The unconventional progression of financial development in Africa has been a hot topic of discussion for some time now. While it is true that the rate of financial growth in Sub-Saharan Africa falls far behind even that of the rest of the developing world, interestingly the continent has been swift to advance in the world of financial technology. Africa seems to have skipped over the stage of traditional banking and credit cards and jumped straight from a cash-dominated system to the world of mobile banking.
It’s no secret that cash rules the financial microcosm in Africa. Studies show that 94% of all retail payments across Africa (urban and rural), are being conducted using paper money. Underdeveloped banking infrastructure coupled with distrust in credit banking are the main motivations behind such high volumes of cash flow in Africa. The system is disadvantageous, as cash transactions are often tacked with extra fees to cover storage, security, and transportation of the sums. (McKinsey, 2014)
With such heavy reliance on cash transactions, the rise of banking in Africa remains sluggish. In 2014, it was noted that an astounding 66% of Sub-Saharan Africans did not have a bank account (Elixerr Partners LLP, 2018). So why is it that Africa, nicknamed the “unbanked continent”, lags behind in comparison to the rest of the banking world?
- Fragmented Infrastructure– Accessibility is vital to uphold a uniform banking system. In many African countries rural areas and remote roads make it difficult to develop the type of cohesion needed to support a successful banking sector.
- Political Instability and Distrust in the Judicial System– Many Africans fear fraud or are apprehensive that their transactions will not arrive to their determined destination. In addition, most credit cards in Africa are equipped with traditional magnetic strip and lack the extra layer of protection that a security chip ensures.
- Low Income Levels — Large populations in Africa do not have the money required in order to open a bank account.
- Lack of Financial Education– High percentages of Africans are unaware of the financial opportunities that are available to them.
- Inconvenience– Physical inaccessibility of bank branches ensues added travel costs. Absence of efficiency in the existing branches contributes to long bureaucratic processes and excessive wait times
It is clear that a traditional banking system is not an ideal fit for the diverse needs of the African continent. Frustratingly, however, for a long time, banks and credit unions have been the only non-cash options for business and personal transactions. Recognizing the gap in the system, Fintech and telecommunications companies have teamed together to make a giant leap forward toward mobile banking in Africa.

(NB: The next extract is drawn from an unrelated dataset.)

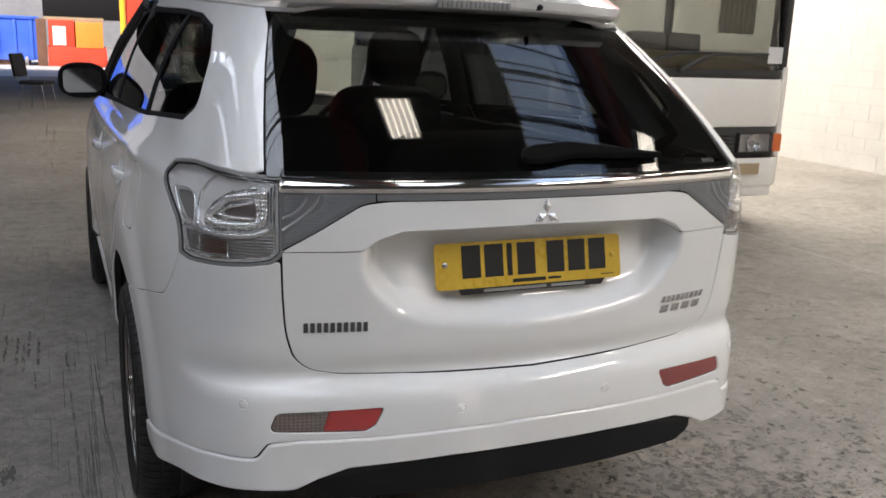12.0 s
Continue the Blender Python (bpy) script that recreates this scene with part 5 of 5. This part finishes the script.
def skip():
    s = empty("container", pose(-3.6, 33.6, 0))
    b = bmesh.new()
    add_box(b, (-2.3, 0, .18), (2.3, 2.2, 1.62), .02)
    part("body", b, BLUE, s)
    for k in range(9):
        r = bmesh.new()
        add_box(r, (-2.2 + k * .53, -.06, .2), (-2.1 + k * .53, 0, 1.58), .01)
        part("rib", r, BLUE, s)
    t = bmesh.new()
    add_box(t, (-2.34, -.05, 1.60), (2.34, 2.25, 1.70), .02)
    part("top_rail", t, BLUE, s)
    for sx in (-2.0, 1.9):
        w = bmesh.new()
        add_lathe(w, [(.0, -.06), (.14, -.06), (.17, -.04), (.17, .04), (.14, .06), (.0, .06)], 24)
        ob = part("castor", w, GREY_BIN, s)
        ob.location = (sx, .1, .17)
    f = bmesh.new()
    add_box(f, (-2.0, .1, 0), (2.0, .3, .2))
    add_box(f, (-2.0, 1.9, 0), (2.0, 2.1, .2))
    part("skid", f, BROWN, s)
    tagged(s, "blue steel waste container standing in the sun", "container")


skip()


def machine():
    m = empty("baling_machine", pose(.6, 33.4, 0))

    def box(name, lo, hi, mat, bevel=.015, label=""):
        return part(name, add_box(bmesh.new(), lo, hi, bevel), mat, m, label)
    box("base", (-1.6, 0, 0), (1.9, 2.0, .68), RED)
    box("column", (-1.95, .0, 0), (-1.62, 1.8, 1.64), BROWN)
    box("frame", (-1.55, .0, .68), (-.70, 1.9, 1.62), RED)
    box("window", (-1.42, -.02, .74), (-.98, .0, 1.40), LOUVRE, .004, "white control panel")
    box("door", (-.66, -.03, .66), (.26, 1.8, 1.58), ORANGE, .02, "orange hinged door")
    box("hopper", (-1.7, .2, 1.66), (.9, 2.2, 2.5), DARK, .05)
    box("shelf", (-1.7, .05, 1.60), (.30, .25, 1.72), TAN)
    box("tower", (1.15, .4, .6), (2.4, 2.2, 3.2), RED, .03)
    for x in (-1.2, -.2):
        box("rail", (x, -.05, .05), (x + .5, -.0, .36), RED)
    tagged(m, "red and orange baling machine in bright sun", "machine")


machine()
bm = bmesh.new()
add_tube(bm, [(1.50, 32.6, -.01), (1.50, 32.6, 3.4)], .10, 16)
tagged(part("post", bm, YELLOW), "yellow steel guard post in the yard", "post")
bm = bmesh.new()
add_lathe(bm, [(.0, 0), (.17, 0), (.21, .72), (.225, .73), (.225, .76), (.0, .77)], 24, "z")
ob = part("bin", bm, GREY_BIN)
ob.matrix_world = pose(1.10, 32.4, 0)
tagged(ob, "grey plastic bin beside the machine", "bin")
# sheds across the yard
bm = bmesh.new()
add_box(bm, (-26, 46, 0), (18, 58, 5.5), .05)
tagged(part("shed", bm, material("grey_cladding", (.22, .22, .23), .6, vary=.15, scale=.6)), "low grey clad shed across the yard", "shed")
# fire extinguishers on the east wall
for k in range(2):
    e = empty("fire_extinguisher", pose(3.3 + .28 * k, 15.88, .52))
    bm = bmesh.new()
    add_lathe(bm, [(.0, 0), (.075, 0), (.08, .02), (.08, .40), (.06, .46), (.03, .49), (.03, .53), (.0, .53)], 24, "z")
    part("cylinder", bm, RED, e)
    bm = bmesh.new()
    add_box(bm, (-.012, -.05, .53), (.012, .06, .57), .004)
    part("valve", bm, DARK, e)
    bm = bmesh.new()
    add_tube(bm, [(0, .05, .54), (-.02, .11, .48), (-.02, .10, .2)], .012, 8)
    part("hose", bm, DARK, e)
    tagged(e, "red fire extinguisher hung on the white wall", "extinguisher", "extinguishers")
# ---- marks on the floor ----
def stain(name, color, cover, scale, stretch=(1, 1, 1), rough=.85, soft=.09):
    """A broken film of dirt: bare floor shows where the film has worn off."""
    m = bpy.data.materials.new(name)
    m.use_nodes = True
    nt, b = m.node_tree, m.node_tree.nodes["Principled BSDF"]
    b.inputs["Base Color"].default_value, b.inputs["Roughness"].default_value = (*color, 1), rough
    co, mp, n, r = (nt.nodes.new("ShaderNode" + k) for k in ("TexCoord", "Mapping", "TexNoise", "MapRange"))
    mp.inputs["Scale"].default_value = stretch
    n.inputs["Scale"].default_value, n.inputs["Detail"].default_value, n.inputs["Roughness"].default_value = scale, 6, .7
    r.inputs["From Min"].default_value, r.inputs["From Max"].default_value = 1 - cover - soft, 1 - cover + soft
    r.inputs["To Max"].default_value = .72
    nt.links.new(co.outputs["Object"], mp.inputs["Vector"])
    nt.links.new(mp.outputs[0], n.inputs["Vector"])
    nt.links.new(n.outputs["Fac"], r.inputs["Value"])
    nt.links.new(r.outputs[0], b.inputs["Alpha"])
    return m


def strips(name, lines, mat, label, category):
    """Flat strokes (x0, y0, x1, y1, width), tapered at their ends, a millimetre above the floor."""
    verts, faces = [], []
    for x0, y0, x1, y1, w in lines:
        d = np.array([x1 - x0, y1 - y0])
        ln = np.linalg.norm(d)
        d /= ln
        nrm = np.array([-d[1], d[0]])
        k0, n = len(verts), max(3, int(ln / .04))
        for i in range(n + 1):
            t = i / n
            ww = w * (.25 + .75 * math.sin(math.pi * min(.5, t * 3) if t < .5 else math.pi * min(.5, (1 - t) * 3))) / 2
            wob = random.uniform(-.12, .12) * w
            c = np.array([x0, y0]) + d * ln * t + nrm * wob
            for s in (-1, 1):
                verts.append((*(c + nrm * ww * s), .0012))
        for i in range(n):
            a = k0 + i * 2
            faces.append((a, a + 1, a + 3, a + 2))
    ob = mesh_object(name, verts, faces, mat, smooth_on=False)
    return tagged(ob, label, category, "", "stuff")


random.seed(5)
SKID = stain("skid_film", (.158, .147, .131), .52, 30, (3, .25, 1))
PRINT = stain("tyre_print_film", (.135, .122, .106), .51, 60, (1.0, .30, 1), soft=.035)
CRACK = stain("crack_dirt", (.09, .083, .073), .54, 60)
lines = [(-1.056, 1.98, -1.045, 1.40, .009), (-1.045, 1.45, -1.035, .55, .007), (-.951, 2.43, -.945, 1.50, .006), (-.945, 1.6, -.915, .95, .006), (-.935, 2.37, -.945, 1.50, .005), (-.945, 1.5, -.930, 1.05, .005), (-.993, 1.6, -1.005, 1.10, .006), (-1.064, 2.45, -1.061, 2.19, .009), (-1.132, .94, -1.124, .80, .006), (-.990, .75, -.997, .60, .010), (-.836, .76, -.841, .60, .005), (-.839, .56, -.842, .45, .005), (-.539, .34, -.534, .20, .005), (-1.194, 2.27, -1.187, 2.02, .008), (-.962, 2.47, -.985, 1.0, .005), (-.972, 2.40, -.99, 1.1, .003), (-1.069, 2.45, -1.05, 2.18, .006), (-1.0, 1.75, -1.0, .5, .005), (-1.015, 1.55, -1.01, .35, .006), (-.99, 1.45, -.985, .42, .004), (-.94, 1.30, -.945, .5, .004), (-1.075, 1.25, -1.07, .45, .006), (-1.10, 1.1, -1.09, .4, .004), (-1.13, .95, -1.12, .3, .005), (-.90, .62, -.91, .1, .004), (-1.20, .85, -1.19, .2, .004), (-1.02, .4, -1.0, -.5, .006), (-.88, 2.75, -.90, 2.2, .004)]
for k in range(100):
    x, y = random.uniform(-2.6, -.6), random.uniform(-1.2, 4.5)
    ln = random.uniform(.04, .35)
    lines.append((x, y, x + random.uniform(-.01, .01), y + ln, random.uniform(.0015, .004)))
for k in range(26):
    x, y = random.uniform(-1.15, -.93), random.uniform(.2, 2.2)
    lines.append((x, y, x + random.uniform(-.008, .008), y + random.uniform(.15, .6), random.uniform(.0018, .0045)))
for k in range(24):
    x, y = random.uniform(-4.0, -1.0), random.uniform(4, 12)
    lines.append((x, y, x + random.uniform(-.05, .05), y + random.uniform(.5, 2.2), random.uniform(.005, .016)))
strips("skid_marks", lines, SKID, "dark drag scratches along the concrete", "scratches")
prints = []
for x, y0, y1 in ((-1.445, 1.76, 2.32), (-1.462, 1.74, 2.15), (-1.484, 1.74, 2.10), (-1.505, 1.74, 2.2), (-1.527, 1.73, 2.12), (-1.548, 1.74, 2.05), (-1.572, 1.73, 2.1)):
    prints.append((x, y0, x - .01, y1, .021))
for x, y0, y1 in ((-1.70, 1.05, 1.42), (-1.722, 1.05, 1.46), (-1.75, 1.0, 1.45), (-1.775, 1.0, 1.5), (-1.80, 1.05, 1.48)):
    prints.append((x, y0, x - .01, y1, .023))
for x in (-1.255, -1.28, -1.305, -1.33, -1.355, -1.38):
    prints.append((x, 1.20, x + .004, 1.35, .026))
for x, y in ((-1.18, 2.5), (-1.22, 2.62), (-1.27, 2.55), (-1.32, 2.6), (-1.36, 2.5), (-1.24, 2.45)):
    prints.append((x, y - .2, x, y + .2, .014))
prints += [(-1.436, 1.765, -1.446, 2.35, .009), (-1.580, 1.74, -1.588, 2.0, .010)]
strips("tyre_prints", prints, PRINT, "dark tyre prints on the concrete", "tyre marks")


def crack(points, w, rough=.012):
    out = []
    for (xa, ya), (xb, yb) in zip(points, points[1:]):
        n = max(2, int(math.hypot(xb - xa, yb - ya) / .035))
        last = (xa, ya)
        for i in range(1, n + 1):
            t = i / n
            p = (xa + (xb - xa) * t + random.uniform(-rough, rough) * (i < n), ya + (yb - ya) * t + random.uniform(-rough, rough) * (i < n))
            out.append((*last, *p, w * random.uniform(.6, 1.5)))
            last = p
    return out


cr = crack([(-.17, .53), (-.48, .552), (-.74, .61), (-.96, .63), (-1.08, .64)], .006)
cr += crack([(-.48, .55), (-.42, .30), (-.40, .05)], .004) + crack([(.25, .26), (.40, .05), (.52, -.07), (.62, -.5)], .008) + crack([(-.15, .3), (.1, .33), (.25, .26)], .006)
cr += crack([(-.438, .548), (-.574, .50), (-.682, .426), (-.679, .397)], .0025) + crack([(-.42, .547), (-.41, .417), (-.42, .349), (-.43, .247)], .006)
cr += crack([(.183, .30), (.183, .07), (.18, -.8), (.18, -2.2)], .011, .004) + crack([(.25, .36), (.266, .24), (.267, 0), (.27, -.9), (.27, -2.2)], .013, .006) + crack([(.18, .262), (.268, .245)], .012, .004)
cr += crack([(-1.44, 1.755), (-1.28, 1.75), (-1.11, 1.705)], .004) + crack([(-.157, .52), (-.156, .08), (-.15, -.6), (-.16, -1.5)], .004, .004)
strips("cracks", cr, CRACK, "fine cracks in the concrete", "cracks")
PALE = stain("pale_joint_filler", (.50, .48, .44), .75, 40)
strips("joints", crack([(-.165, .53), (-.163, .08), (-.157, -.6)], .006, .003) + crack([(4.17, 1.0), (4.18, 3.9), (4.19, 9)], .018, .008), PALE, "pale filled joints in the concrete", "joints")

# grit and crumbs beside the car
random.seed(9)
GRIT = material("floor_grit", (.20, .18, .155), .85, vary=.3, scale=30)
verts, faces = [], []
for k in range(2600):
    if k < 1500:
        x, y = random.gauss(1.05, .45), random.gauss(.35, .5)
    else:
        x, y = random.uniform(.2, 4.0), random.uniform(-1.2, 4.0)
    if x < .35 and y > .1:
        continue
    r = random.uniform(.002, .0075) * (2.2 if random.random() < .12 else 1)
    a = random.uniform(0, 6.28)
    k0 = len(verts)
    for i in range(5):
        rr = r * random.uniform(.7, 1.3)
        verts.append((x + rr * math.cos(a + i * 1.2566), y + rr * math.sin(a + i * 1.2566), .0005))
    verts.append((x + random.uniform(-.3, .3) * r, y, r * random.uniform(.4, .9)))
    faces += [(k0 + i, k0 + (i + 1) % 5, k0 + 5) for i in range(5)]
tagged(mesh_object("grit", verts, faces, GRIT, smooth_on=False), "loose grit and crumbs on the concrete", "grit", "", "stuff")
DAMP = stain("damp_dirt", (.062, .054, .045), .50, 24, (1, 1, 1), .5)
verts, faces = [], []
for cx, cy, rx, ry, count in ((.95, .35, .32, .26, 1300), (1.35, 1.0, .28, .40, 260), (.70, -.1, .22, .18, 340), (1.9, .4, .45, .25, 260), (2.6, 1.7, .7, .5, 90)):
    for k in range(count):
        x, y = random.gauss(cx, rx), random.gauss(cy, ry)
        if x < .35 and y > .1:
            continue
        r, turn, k0 = random.uniform(.004, .020), random.uniform(0, 6.28), len(verts)
        verts.append((x, y, .0018 + .06 * r))
        for i in range(9):
            q = r * random.uniform(.55, 1.35)
            ca, sa = q * 1.5 * math.cos(i * .698), q * .75 * math.sin(i * .698)
            verts.append((x + ca * math.cos(turn) - sa * math.sin(turn), y + ca * math.sin(turn) + sa * math.cos(turn), .0014))
        faces += [(k0, k0 + 1 + i, k0 + 1 + (i + 1) % 9) for i in range(9)]
tagged(mesh_object("damp_dirt", verts, faces, DAMP, smooth_on=False), "dark damp dirt on the concrete beside the car", "dirt", "", "stuff")
# ---- painted concrete blocks of the east wall ----
random.seed(3)
bm = bmesh.new()
add_box(bm, (-.05, -.2165, -.1040), (.05, .2165, .1040))
first = part("block", bm, BLOCK, wall_east)
first.matrix_local = Matrix.Translation((X1 + .05, 5.0, .1075))
count = 0
rest = bmesh.new()
for row in range(16):
    for col in range(40):
        y = 4.0 + col * .44 + (.22 if row % 2 else 0)
        z = .1075 + row * .215
        off = random.uniform(-.0015, .0015)
        if count < 298 and col < 19:
            if row or col != 2:
                ob = new("block", first.data)
                ob.parent = wall_east
                ob.matrix_local = Matrix.Translation((X1 + .05 + off, y, z))
                count += 1
            else:
                first.matrix_local = Matrix.Translation((X1 + .05, y, z))
        else:
            bmesh.ops.create_cube(rest, size=1, matrix=Matrix.Translation((X1 + .05 + off, y, z)) @ Matrix.Diagonal((.1, .433, .208, 1)))
tagged(part("blocks", rest, BLOCK, wall_east), "", "", "", "stuff")
cross = bmesh.new()
for row in range(22):
    for col in range(17):
        x = 1.53 + col * .44 + (.22 if row % 2 else 0)
        if x < X1 - .2:
            bmesh.ops.create_cube(cross, size=1, matrix=Matrix.Translation((x, 15.985, .1075 + row * .215)) @ Matrix.Diagonal((.433, .034, .208, 1)))
tagged(part("blocks", cross, BLOCK, wall_inner), "", "", "", "stuff")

The mobile phone revolution swept the African continent with gusto and force, arming 2/3 of Sub-Saharan African adults with a handheld device. (McKinsey, 2014). Advances in the telecommunications sector, coupled with the launch of financial technology created a perfect breeding ground for a mobile banking insurgency in Africa. Mobile network operators (MNOs) are prolifically spreading their influence with a low-interest, accessible, and digital method of financial transacting.
The scope of MNOs is far reaching, penetrating even the most remote areas in Africa. In 2007, Vodafone developed M-Pesa, the largest and most commonly used mobile money payment system that is now used by 3 million users in 10 countries (Elixerr Partners LLP, 2018). The inclusion of formal financial methods allows people to not only save money, but also increase their financial literacy. The benefits of MNOs are not only limited to the individual, but to banks as well, who profit from the economic boosts offered by the new technology.
Although in the early stages, mobile banking offers promise for financial inclusion for many Africans. Moving away from cash transactions and toward mobile banking allows people to better plan for the future and manage their finances more efficiently. This in turn creates a more stable and ascending financial development trajectory for the African continent.